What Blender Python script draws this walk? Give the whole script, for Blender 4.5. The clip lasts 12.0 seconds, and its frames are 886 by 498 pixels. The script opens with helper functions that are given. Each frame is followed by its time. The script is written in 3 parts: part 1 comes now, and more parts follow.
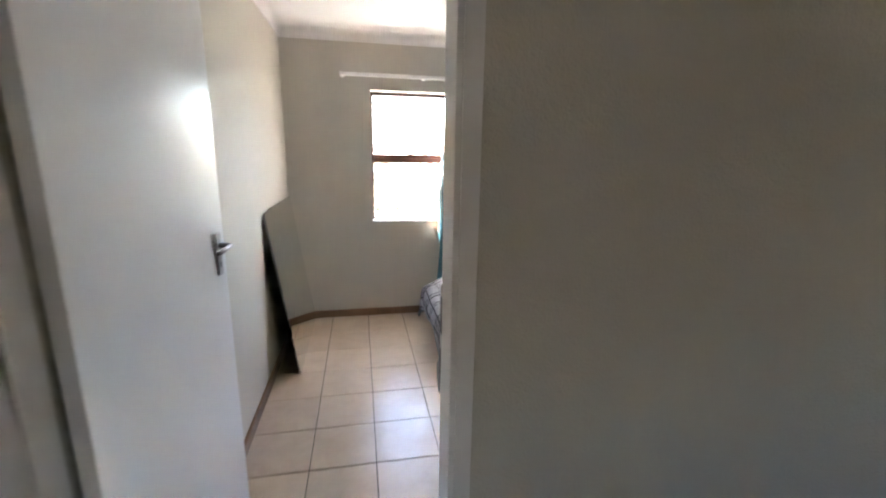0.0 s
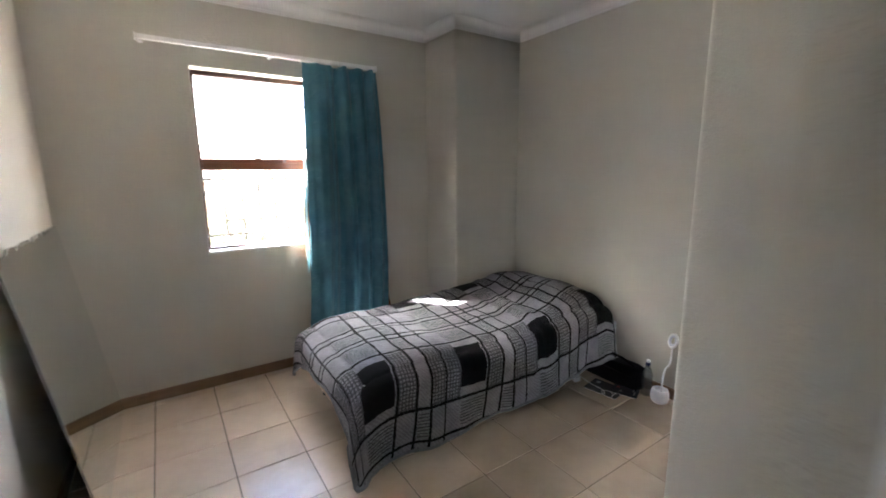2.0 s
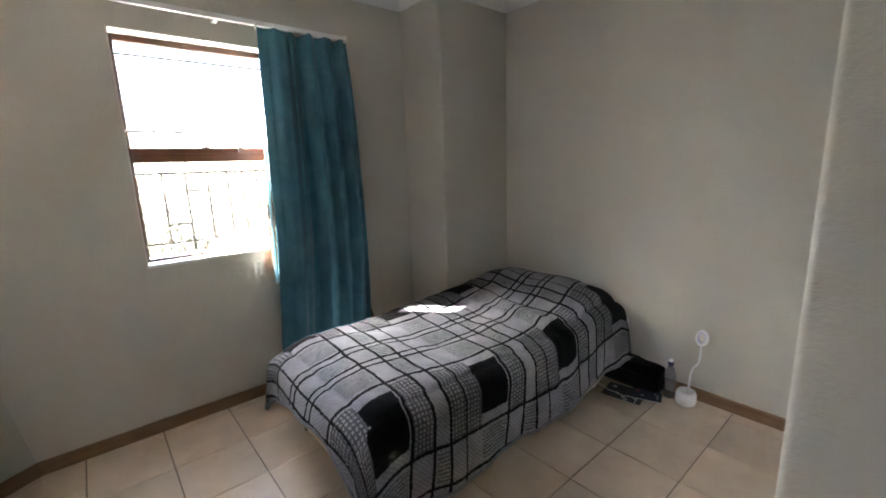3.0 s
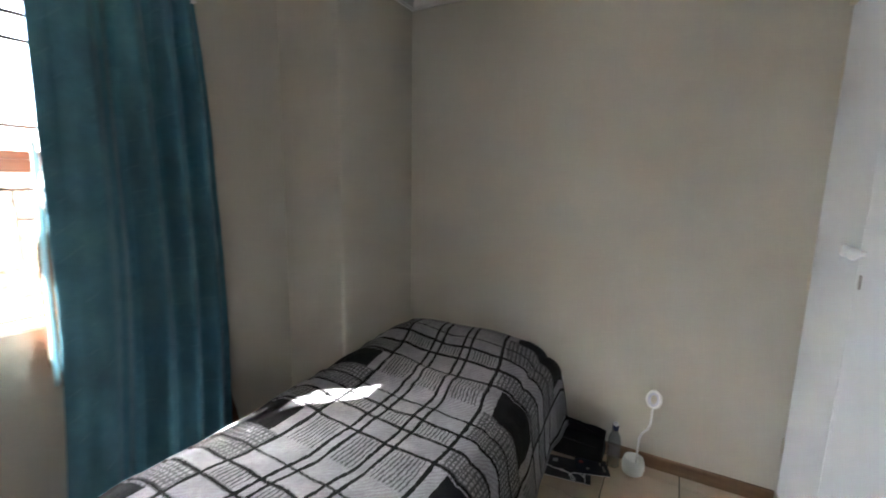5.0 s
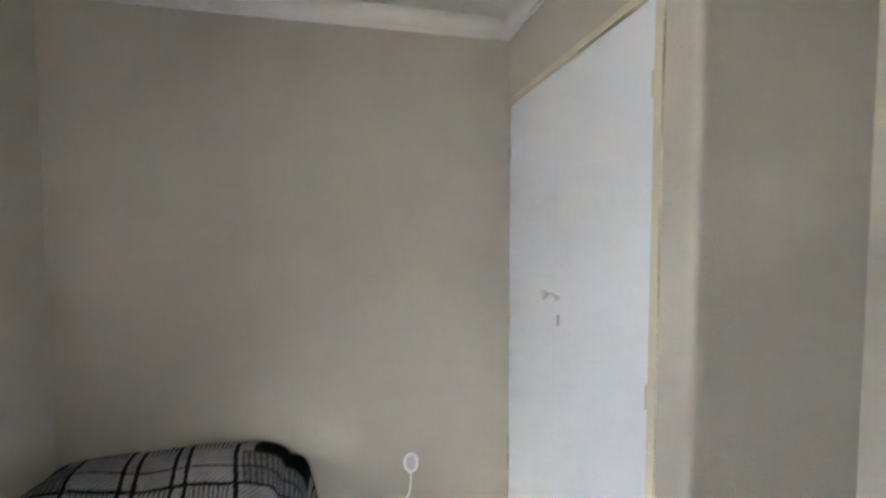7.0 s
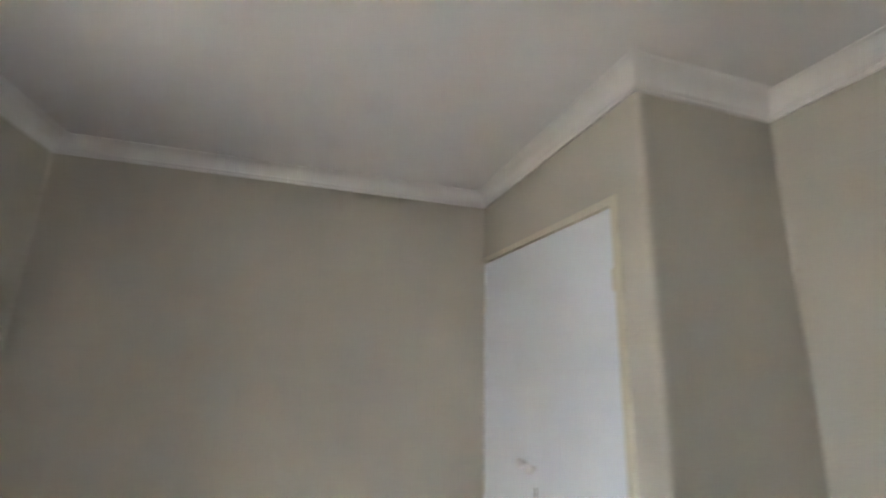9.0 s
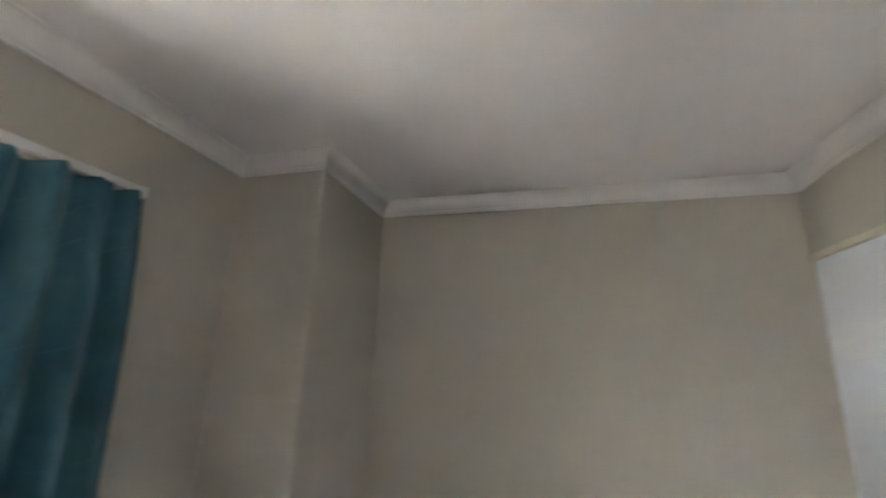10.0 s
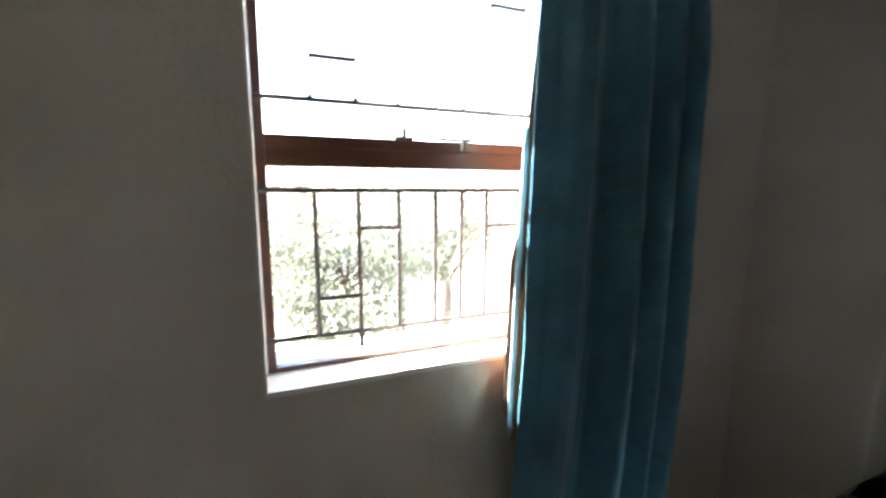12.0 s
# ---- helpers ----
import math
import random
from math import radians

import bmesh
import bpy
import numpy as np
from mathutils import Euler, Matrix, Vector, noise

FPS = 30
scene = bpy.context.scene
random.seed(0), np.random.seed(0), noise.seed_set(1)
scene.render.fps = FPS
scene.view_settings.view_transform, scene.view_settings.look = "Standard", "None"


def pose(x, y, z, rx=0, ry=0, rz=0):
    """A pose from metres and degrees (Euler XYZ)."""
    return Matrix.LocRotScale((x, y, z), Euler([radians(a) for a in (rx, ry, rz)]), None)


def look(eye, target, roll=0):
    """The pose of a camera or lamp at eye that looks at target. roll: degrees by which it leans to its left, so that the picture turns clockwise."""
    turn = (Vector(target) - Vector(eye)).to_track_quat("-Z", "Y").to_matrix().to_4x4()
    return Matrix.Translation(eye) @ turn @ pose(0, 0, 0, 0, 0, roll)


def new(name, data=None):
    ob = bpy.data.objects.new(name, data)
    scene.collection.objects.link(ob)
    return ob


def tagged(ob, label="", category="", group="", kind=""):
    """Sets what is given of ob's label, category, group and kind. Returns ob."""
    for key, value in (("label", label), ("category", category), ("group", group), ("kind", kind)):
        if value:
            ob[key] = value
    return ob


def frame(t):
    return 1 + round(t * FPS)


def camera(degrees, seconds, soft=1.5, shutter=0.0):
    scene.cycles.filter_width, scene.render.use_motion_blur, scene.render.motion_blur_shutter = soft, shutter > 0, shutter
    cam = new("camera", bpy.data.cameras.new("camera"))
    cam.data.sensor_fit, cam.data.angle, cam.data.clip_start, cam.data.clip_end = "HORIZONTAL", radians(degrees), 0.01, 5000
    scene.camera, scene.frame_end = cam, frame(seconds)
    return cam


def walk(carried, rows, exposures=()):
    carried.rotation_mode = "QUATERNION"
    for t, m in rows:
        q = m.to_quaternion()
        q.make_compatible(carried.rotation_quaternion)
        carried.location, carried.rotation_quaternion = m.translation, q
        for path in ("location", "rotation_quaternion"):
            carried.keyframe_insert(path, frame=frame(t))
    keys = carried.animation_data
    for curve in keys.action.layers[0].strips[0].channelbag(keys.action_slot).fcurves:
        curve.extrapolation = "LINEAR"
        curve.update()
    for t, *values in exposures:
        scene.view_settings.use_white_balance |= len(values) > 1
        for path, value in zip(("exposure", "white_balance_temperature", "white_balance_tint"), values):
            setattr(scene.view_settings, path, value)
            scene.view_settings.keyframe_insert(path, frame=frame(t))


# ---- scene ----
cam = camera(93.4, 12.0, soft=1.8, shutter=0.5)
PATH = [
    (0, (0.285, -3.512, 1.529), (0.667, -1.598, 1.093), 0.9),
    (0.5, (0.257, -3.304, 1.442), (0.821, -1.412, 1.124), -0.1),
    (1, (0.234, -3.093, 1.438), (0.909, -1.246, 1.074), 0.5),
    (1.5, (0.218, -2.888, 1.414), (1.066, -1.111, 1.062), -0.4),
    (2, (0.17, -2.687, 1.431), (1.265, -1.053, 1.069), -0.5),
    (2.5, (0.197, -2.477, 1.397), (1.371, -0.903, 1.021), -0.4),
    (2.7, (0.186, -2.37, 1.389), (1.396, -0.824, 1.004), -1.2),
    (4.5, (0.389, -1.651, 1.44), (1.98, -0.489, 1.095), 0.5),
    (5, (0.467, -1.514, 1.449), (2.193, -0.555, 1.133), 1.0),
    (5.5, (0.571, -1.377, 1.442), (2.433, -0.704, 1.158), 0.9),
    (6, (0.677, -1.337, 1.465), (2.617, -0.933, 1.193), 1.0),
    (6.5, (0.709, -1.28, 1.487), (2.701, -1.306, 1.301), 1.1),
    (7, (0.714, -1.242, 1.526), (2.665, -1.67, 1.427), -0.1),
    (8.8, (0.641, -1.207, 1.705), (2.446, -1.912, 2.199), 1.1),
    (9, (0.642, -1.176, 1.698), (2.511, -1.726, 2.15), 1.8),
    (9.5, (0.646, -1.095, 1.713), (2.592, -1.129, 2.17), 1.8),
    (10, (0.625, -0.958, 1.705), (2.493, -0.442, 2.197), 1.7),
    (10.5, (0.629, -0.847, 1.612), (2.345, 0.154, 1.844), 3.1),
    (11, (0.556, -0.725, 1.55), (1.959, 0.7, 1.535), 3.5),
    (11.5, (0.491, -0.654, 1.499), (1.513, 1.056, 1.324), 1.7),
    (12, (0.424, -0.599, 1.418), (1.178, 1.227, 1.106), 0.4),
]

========

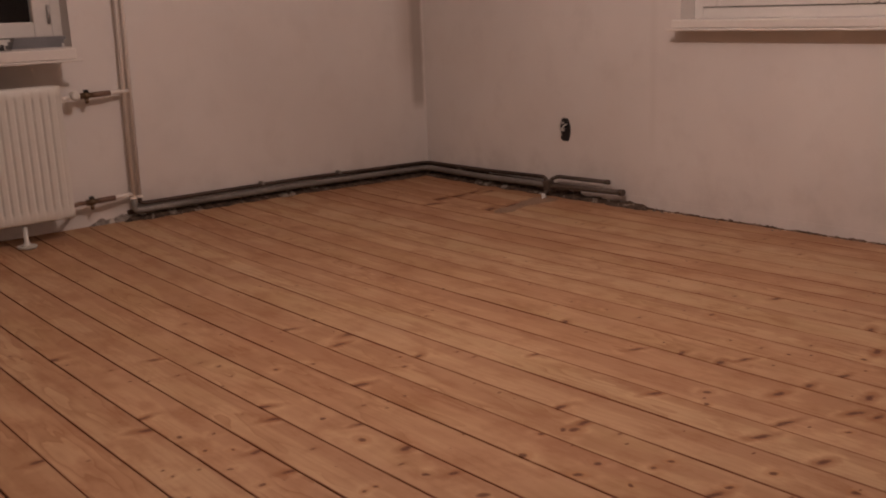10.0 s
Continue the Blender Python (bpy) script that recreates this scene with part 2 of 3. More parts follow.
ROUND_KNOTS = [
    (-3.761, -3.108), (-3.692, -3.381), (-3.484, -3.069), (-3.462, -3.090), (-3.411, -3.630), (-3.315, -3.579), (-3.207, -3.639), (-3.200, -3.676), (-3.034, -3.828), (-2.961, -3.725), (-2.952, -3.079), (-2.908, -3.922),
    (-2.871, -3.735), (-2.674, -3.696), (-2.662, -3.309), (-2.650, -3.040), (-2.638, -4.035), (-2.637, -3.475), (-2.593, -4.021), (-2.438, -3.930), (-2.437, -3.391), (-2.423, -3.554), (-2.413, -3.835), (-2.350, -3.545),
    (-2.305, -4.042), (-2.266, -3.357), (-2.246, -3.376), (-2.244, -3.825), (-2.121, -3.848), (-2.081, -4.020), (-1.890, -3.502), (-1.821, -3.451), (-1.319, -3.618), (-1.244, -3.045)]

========

■ YOUR GOAL ■
Above are some entries; copy exactly the lines from the line with "What Blender Python" through the line with "scene.render.fps = FPS", both included, but none of the pictures.

■ EXERCISE SOLUTION ■
What Blender Python script draws this walk? Give the whole script, for Blender 4.5. The clip lasts 12.0 seconds, and its frames are 886 by 498 pixels. The script opens with helper functions that are given. Each frame is followed by its time. The script is written in 3 parts: part 1 comes now, and more parts follow.
0.0 s
2.0 s
3.0 s
5.0 s
7.0 s
9.0 s
10.0 s
12.0 s
# ---- helpers ----
import math
import random
from math import radians

import bmesh
import bpy
import numpy as np
from mathutils import Euler, Matrix, Vector, noise

FPS = 30
scene = bpy.context.scene
random.seed(0), np.random.seed(0), noise.seed_set(1)
scene.render.fps = FPS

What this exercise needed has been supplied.